A few weeks ago I found myself with two free days in San Francisco before a weekend trip outside the city. I knew I needed an afternoon to explore the Museum of Modern Art, a must-visit destination since its reopening after a major three-year renovation, but beyond that the only dilemma, and always the big question when I travel, where to eat and can I get any good dinner reservations last minute? In food-obsessed San Fran, that’s not an easy question. Did I want to revisit the classic Zuni Café and order their legendary roast chicken and Caesar Salad made famous by the late chef Judy Rodgers? Would I have time for an early breakfast at the new Tartine Manufactory, a bakery, coffee/wine bar, restaurant from the folks behind the beloved Tartine Bakery? Could I squeeze in a dim sum lunch of pork buns and siu mai at Yank Sing? There wasn’t time to enjoy the beautiful room and whole baked fish and grilled lamb chops at upscale Greek Kokkari Estiatorio or the excellent pasta at Flour + Water. Would I commit this time to getting to State Bird Provisions at 4:30 to join the line before it opens for a coveted seat? Even after some five-plus years, the wait for a table can be up to three hours. (Though they now take limited reservations 60 days in advance of the day.) Could I convince my husband who was joining me at dinner to ‘dine’ at Atelier Creen or the newer Petit Crenn, featuring multi-course set menus, a more formal meal than his tastes? After all, he hadn’t watched chef Dominique Creen on Netflix’s amazing series ‘’Chef’s Table’’ and been mesmerized by her poetic style and aesthetic. Had we been a larger group, I would have considered Cockscomb, where Top Chef Chris Cosentino’s open kitchen is the heart of the buzzy SoMa restaurant, and meat is the star with large format plates meant for sharing. I would have liked to try the upscale Mexican fare at Cala in Hayes Valley or the new Burma Love in the Mission, the latest and hipper sibling from Burma Superstar in Richmond. Oh, and where did a walk through the Mission's Dolores Park savoring a salted caramel ice cream cone from Bi-rite Creamery fit in?
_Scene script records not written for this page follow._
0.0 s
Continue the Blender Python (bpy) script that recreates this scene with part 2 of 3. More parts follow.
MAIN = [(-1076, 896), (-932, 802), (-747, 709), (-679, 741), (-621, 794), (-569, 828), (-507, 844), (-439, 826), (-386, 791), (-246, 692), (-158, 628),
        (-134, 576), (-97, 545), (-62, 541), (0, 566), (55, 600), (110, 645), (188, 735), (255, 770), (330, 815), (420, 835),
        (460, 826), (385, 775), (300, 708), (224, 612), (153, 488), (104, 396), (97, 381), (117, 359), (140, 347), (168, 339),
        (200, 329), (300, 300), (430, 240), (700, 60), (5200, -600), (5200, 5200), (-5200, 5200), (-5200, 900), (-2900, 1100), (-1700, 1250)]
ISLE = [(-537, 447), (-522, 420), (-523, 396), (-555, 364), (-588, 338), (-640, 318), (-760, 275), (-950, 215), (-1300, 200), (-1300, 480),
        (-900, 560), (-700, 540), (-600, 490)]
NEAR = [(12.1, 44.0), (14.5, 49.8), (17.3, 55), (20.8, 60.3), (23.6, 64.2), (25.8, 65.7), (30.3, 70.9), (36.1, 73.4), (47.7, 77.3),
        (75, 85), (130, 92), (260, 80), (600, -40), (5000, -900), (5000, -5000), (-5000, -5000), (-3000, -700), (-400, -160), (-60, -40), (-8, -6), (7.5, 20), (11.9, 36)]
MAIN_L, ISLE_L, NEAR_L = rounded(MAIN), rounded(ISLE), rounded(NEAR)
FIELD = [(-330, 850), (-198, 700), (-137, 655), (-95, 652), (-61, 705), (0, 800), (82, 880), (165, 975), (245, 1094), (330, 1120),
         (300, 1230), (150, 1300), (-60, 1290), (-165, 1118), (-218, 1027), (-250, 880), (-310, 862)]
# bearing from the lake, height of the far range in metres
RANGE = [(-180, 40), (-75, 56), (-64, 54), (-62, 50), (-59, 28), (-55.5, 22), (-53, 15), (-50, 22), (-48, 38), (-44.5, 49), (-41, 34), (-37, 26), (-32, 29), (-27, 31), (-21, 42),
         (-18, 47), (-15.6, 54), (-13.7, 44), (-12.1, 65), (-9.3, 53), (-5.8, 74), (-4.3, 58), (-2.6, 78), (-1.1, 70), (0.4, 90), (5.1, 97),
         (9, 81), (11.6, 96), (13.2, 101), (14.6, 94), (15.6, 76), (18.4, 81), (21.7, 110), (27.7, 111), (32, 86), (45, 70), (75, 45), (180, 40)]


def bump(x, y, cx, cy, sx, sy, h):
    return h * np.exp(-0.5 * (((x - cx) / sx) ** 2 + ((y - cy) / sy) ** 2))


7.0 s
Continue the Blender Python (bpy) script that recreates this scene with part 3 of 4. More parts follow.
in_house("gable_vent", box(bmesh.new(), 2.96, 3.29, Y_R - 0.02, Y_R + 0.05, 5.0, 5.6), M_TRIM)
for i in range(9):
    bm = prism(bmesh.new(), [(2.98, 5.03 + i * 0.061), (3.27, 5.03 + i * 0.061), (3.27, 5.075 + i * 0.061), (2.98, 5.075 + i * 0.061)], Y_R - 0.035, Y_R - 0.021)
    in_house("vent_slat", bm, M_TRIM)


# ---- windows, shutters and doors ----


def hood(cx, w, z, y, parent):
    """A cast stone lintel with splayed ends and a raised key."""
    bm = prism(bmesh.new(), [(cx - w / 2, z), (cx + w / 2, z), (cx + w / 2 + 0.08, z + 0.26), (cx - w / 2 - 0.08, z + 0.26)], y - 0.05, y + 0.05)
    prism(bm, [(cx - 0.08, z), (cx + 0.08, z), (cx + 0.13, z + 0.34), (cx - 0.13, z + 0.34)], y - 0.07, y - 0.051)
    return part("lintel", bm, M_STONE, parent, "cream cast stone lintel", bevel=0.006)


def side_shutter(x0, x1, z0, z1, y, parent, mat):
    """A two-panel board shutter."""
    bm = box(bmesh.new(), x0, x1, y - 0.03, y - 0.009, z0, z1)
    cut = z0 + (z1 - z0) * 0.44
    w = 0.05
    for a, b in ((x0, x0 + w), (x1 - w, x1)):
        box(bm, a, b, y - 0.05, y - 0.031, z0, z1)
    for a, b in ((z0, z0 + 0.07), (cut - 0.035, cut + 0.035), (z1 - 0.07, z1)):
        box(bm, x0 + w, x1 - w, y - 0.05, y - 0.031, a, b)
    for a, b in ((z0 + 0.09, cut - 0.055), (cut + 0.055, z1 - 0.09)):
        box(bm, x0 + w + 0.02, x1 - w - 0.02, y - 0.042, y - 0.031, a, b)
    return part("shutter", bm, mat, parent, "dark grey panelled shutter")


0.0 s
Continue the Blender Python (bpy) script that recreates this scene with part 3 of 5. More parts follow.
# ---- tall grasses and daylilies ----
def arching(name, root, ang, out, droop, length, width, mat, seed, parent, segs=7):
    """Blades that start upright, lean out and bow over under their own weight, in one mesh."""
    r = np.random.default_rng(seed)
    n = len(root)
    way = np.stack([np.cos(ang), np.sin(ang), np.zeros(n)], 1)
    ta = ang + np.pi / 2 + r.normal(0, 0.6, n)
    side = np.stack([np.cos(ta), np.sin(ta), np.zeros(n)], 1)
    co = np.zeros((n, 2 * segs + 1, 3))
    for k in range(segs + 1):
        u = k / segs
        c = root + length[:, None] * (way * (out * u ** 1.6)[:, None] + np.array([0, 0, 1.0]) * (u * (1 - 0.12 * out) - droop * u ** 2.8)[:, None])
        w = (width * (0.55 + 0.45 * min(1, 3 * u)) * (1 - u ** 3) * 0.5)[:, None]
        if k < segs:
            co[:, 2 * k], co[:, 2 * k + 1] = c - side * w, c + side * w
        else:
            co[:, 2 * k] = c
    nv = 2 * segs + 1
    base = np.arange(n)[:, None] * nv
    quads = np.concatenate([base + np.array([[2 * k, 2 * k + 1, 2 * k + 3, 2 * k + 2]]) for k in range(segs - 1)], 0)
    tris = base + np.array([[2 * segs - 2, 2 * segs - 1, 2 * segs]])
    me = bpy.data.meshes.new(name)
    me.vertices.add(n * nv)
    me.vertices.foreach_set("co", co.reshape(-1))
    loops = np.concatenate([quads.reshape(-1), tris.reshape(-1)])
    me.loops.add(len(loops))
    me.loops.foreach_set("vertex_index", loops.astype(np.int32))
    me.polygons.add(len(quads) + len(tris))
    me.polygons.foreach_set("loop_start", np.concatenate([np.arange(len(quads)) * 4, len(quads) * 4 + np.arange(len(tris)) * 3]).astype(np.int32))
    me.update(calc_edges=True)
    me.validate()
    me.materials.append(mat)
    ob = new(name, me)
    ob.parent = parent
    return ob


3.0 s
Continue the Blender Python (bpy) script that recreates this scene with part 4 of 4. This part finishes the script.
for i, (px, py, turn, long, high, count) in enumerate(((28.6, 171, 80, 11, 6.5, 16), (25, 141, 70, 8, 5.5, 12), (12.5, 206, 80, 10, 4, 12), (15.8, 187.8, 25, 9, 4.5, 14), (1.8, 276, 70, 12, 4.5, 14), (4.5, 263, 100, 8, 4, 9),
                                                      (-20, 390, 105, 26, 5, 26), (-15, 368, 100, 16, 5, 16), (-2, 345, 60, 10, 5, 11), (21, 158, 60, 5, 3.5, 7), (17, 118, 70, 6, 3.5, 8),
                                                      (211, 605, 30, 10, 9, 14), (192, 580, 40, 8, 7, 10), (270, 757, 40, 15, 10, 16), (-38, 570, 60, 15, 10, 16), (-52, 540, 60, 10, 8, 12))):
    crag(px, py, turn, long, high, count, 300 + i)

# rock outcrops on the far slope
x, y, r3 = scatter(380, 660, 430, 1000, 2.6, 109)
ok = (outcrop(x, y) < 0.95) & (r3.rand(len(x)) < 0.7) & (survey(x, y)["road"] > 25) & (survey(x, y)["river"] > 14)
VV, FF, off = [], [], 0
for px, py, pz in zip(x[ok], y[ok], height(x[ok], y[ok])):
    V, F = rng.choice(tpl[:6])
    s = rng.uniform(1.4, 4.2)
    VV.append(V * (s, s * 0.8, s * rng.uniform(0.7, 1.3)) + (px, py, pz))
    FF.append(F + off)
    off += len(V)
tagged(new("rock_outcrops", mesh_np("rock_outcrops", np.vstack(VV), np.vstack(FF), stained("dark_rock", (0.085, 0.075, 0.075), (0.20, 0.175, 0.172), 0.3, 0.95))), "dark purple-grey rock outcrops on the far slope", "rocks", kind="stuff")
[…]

I considered it quite a feat that I secured a reservation online at Mister Jiu’s, especially as Bon Appetit magazine named it one of the top ten restaurants in the country for 2017 and tables are hard to come by. Ok, I wasn’t thrilled with the 6 pm early bird seating time slot, but at least we’d get to taste Chef Brandon Jew’s modern take on Chinese food. Breathing new life into an old space in Chinatown the contemporary setting and open kitchen is unexpected and lovely. The food, a fusion of the chefs Chinese-American heritage mixed with a San Francisco style thanks to stints at Zuni Café and Quince make for a unique menu with dishes that are layered, complex and oh so good. Something as simple as the fermented cabbage was somehow intoxicating and once we had the wontons with pork and Monterey squid followed by a roasted quail with sticky rice we were fans. The only negative of our night was that we were only two, and I was envious of the groups dining around us, sharing and sampling more of the menu.
One way around having no reservations is going early to a restaurant that accepts walk-ins, and we knew that the red-hot Liholiho Yacht Club does just that. Leaving about a third of their tables free and all bar seats first-come-first-serve, we thought we’d wing it. We arrived what we thought was early at 5:45 and already the wait for a table was two hours, but we got lucky and secured a bar seat after only ten minutes. It was fun to have a front-row seat to the excellent cocktails our bartender, and friendly host for the night was mixing. (The restaurant will text you when your table is ready, so you can grab a cocktail somewhere else while you wait or why not head downstairs to Louie’s Gen-Gen, Liholilo’s cocktail lounge on the lower level that has a different food and drink menu.) Liholiho is a high energy, fun space in lower Nob Hill (bordering the notoriously dicey Tenderloin) with food inspired by chef Ravi Kapur’s upbringing in Hawaii; a mix of Chinese, Japanese, Korean, and Filipino influences. Start with the standout tuna poke on nori chips and manila clams with curry, before moving on to the fried game hens and hopper shrimp with chicken fried broccolini. Every other table seemed to have an order of the slab of beef ribs with kimchi chili sauce and miso butter, but it was a significant dish meant for a group to share. Once again, I was jealous that it was just us.
So two days and two standout meals, both unusual, fun and with memorable dishes that were creative without being fussy—the kind of food you want to eat again and again. Book my ticket back, and this time, please come with me!